▶ [Raw data]:
+-------+

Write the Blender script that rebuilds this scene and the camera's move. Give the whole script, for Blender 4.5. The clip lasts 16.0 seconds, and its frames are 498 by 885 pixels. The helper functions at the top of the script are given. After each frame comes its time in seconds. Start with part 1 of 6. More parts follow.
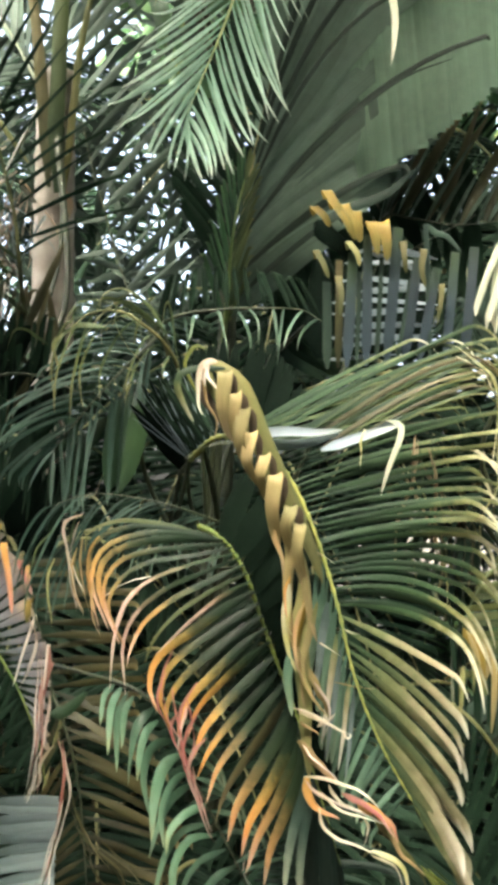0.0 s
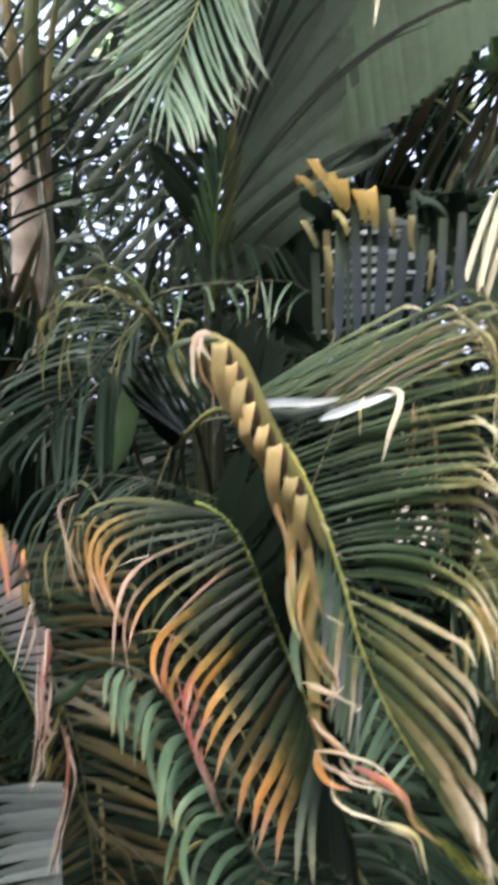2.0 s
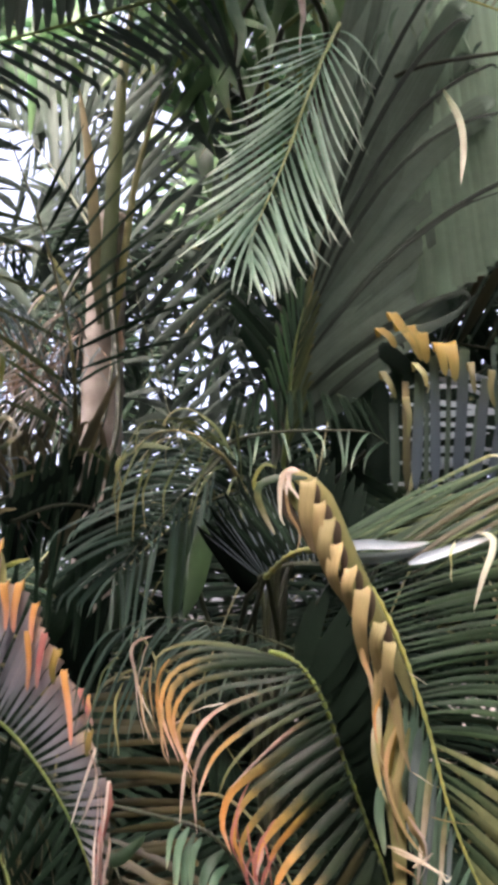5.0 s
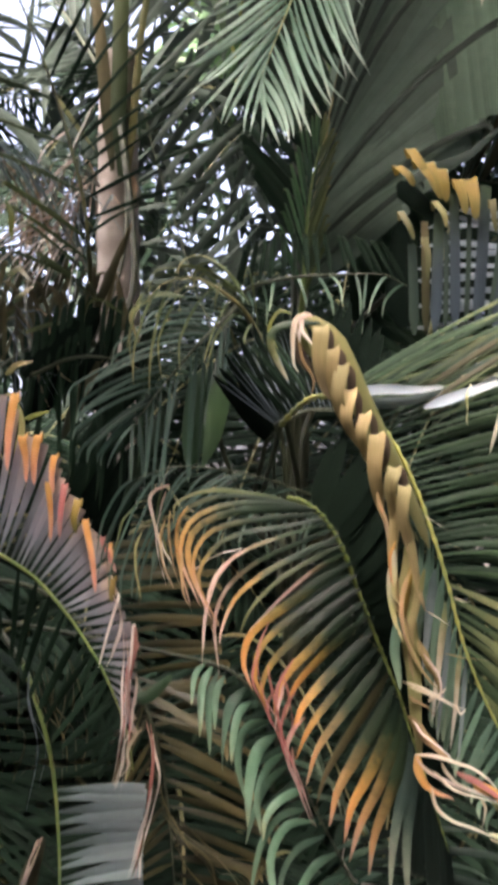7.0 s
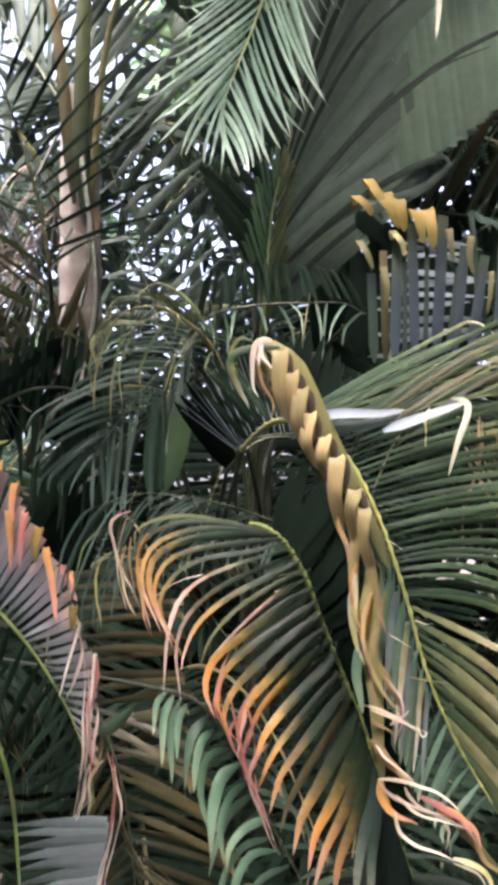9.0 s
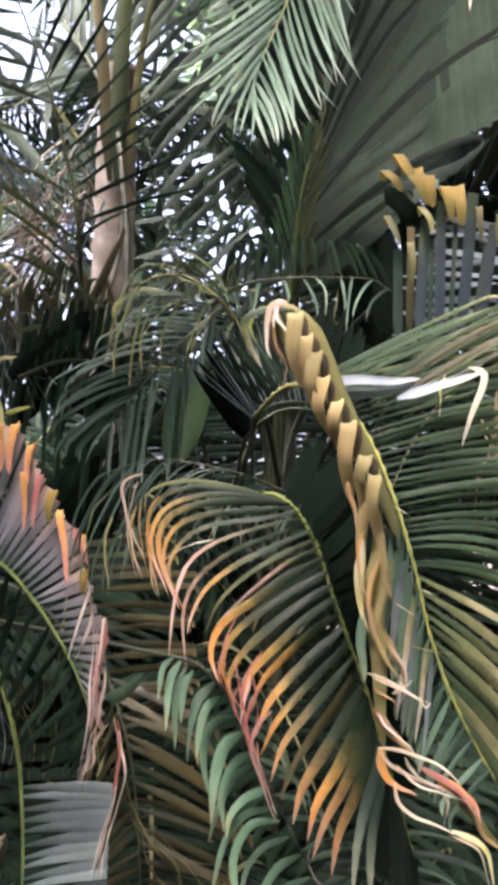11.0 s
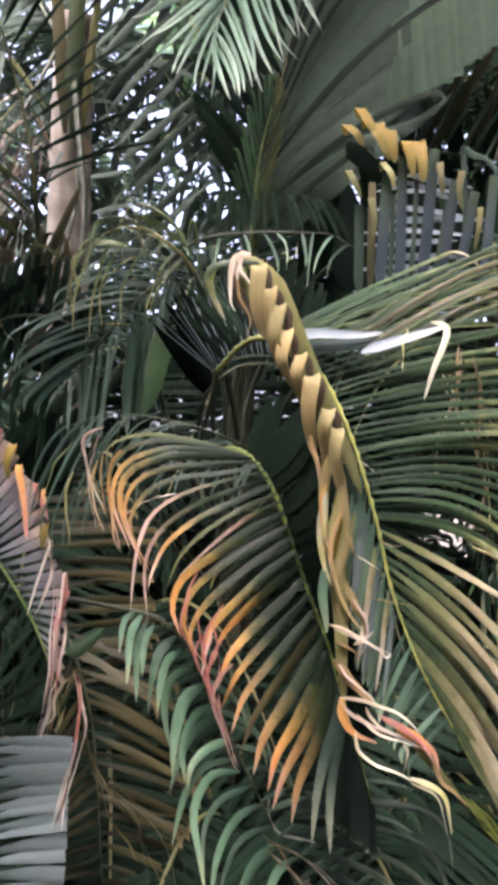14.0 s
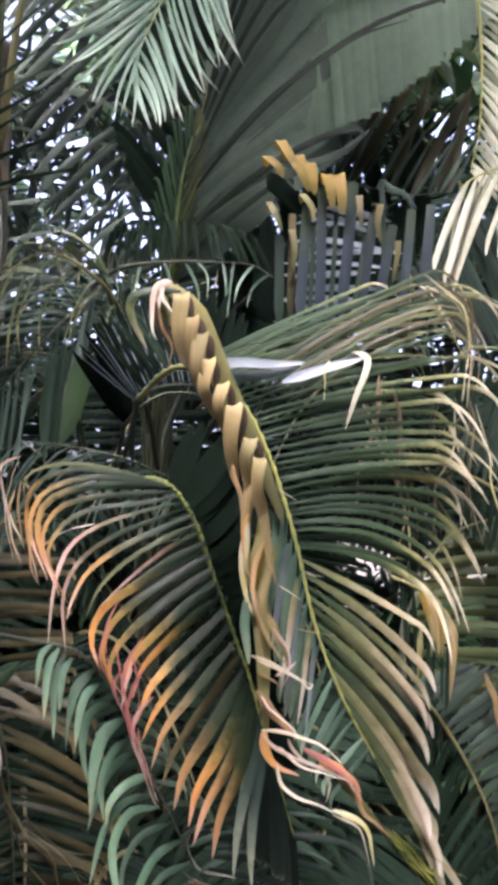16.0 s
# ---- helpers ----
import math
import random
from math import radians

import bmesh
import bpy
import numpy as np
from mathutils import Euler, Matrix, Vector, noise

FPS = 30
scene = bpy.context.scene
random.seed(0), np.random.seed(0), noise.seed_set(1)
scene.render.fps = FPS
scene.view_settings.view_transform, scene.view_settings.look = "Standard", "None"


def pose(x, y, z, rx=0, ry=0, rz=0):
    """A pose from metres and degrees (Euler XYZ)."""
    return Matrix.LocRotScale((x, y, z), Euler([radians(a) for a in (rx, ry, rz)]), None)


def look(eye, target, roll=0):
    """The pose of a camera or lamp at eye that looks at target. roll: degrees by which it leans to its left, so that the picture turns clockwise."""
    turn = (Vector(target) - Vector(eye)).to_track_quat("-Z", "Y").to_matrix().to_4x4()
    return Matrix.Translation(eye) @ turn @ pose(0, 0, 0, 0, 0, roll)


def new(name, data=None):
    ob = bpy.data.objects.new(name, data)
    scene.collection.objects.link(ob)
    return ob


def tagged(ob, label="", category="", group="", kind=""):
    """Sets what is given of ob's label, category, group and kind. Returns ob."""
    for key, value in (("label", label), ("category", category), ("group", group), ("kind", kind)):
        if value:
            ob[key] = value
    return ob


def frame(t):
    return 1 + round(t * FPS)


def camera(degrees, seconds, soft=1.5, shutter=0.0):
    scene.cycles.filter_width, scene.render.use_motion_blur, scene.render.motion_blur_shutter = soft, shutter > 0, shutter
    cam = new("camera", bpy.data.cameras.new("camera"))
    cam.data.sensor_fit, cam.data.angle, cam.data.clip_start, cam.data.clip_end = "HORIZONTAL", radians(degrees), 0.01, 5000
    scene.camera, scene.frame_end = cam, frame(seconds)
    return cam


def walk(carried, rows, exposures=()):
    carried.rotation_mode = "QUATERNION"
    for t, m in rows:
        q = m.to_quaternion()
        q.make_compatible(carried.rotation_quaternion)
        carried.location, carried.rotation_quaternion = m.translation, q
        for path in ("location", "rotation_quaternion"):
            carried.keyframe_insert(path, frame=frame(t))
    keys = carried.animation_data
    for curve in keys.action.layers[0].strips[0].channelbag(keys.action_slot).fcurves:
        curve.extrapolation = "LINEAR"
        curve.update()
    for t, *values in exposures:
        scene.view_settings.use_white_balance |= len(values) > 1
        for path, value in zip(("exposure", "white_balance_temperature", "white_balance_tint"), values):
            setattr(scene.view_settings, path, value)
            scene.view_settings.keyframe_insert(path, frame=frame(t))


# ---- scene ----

+-------+

▶ [Work to complete]: Return the material line for line, from its beginning to the line that contains "from math import radians", with the pictures left out.

▶ [Exercise response]:
Write the Blender script that rebuilds this scene and the camera's move. Give the whole script, for Blender 4.5. The clip lasts 16.0 seconds, and its frames are 498 by 885 pixels. The helper functions at the top of the script are given. After each frame comes its time in seconds. Start with part 1 of 6. More parts follow.
0.0 s
2.0 s
5.0 s
7.0 s
9.0 s
11.0 s
14.0 s
16.0 s
# ---- helpers ----
import math
import random
from math import radians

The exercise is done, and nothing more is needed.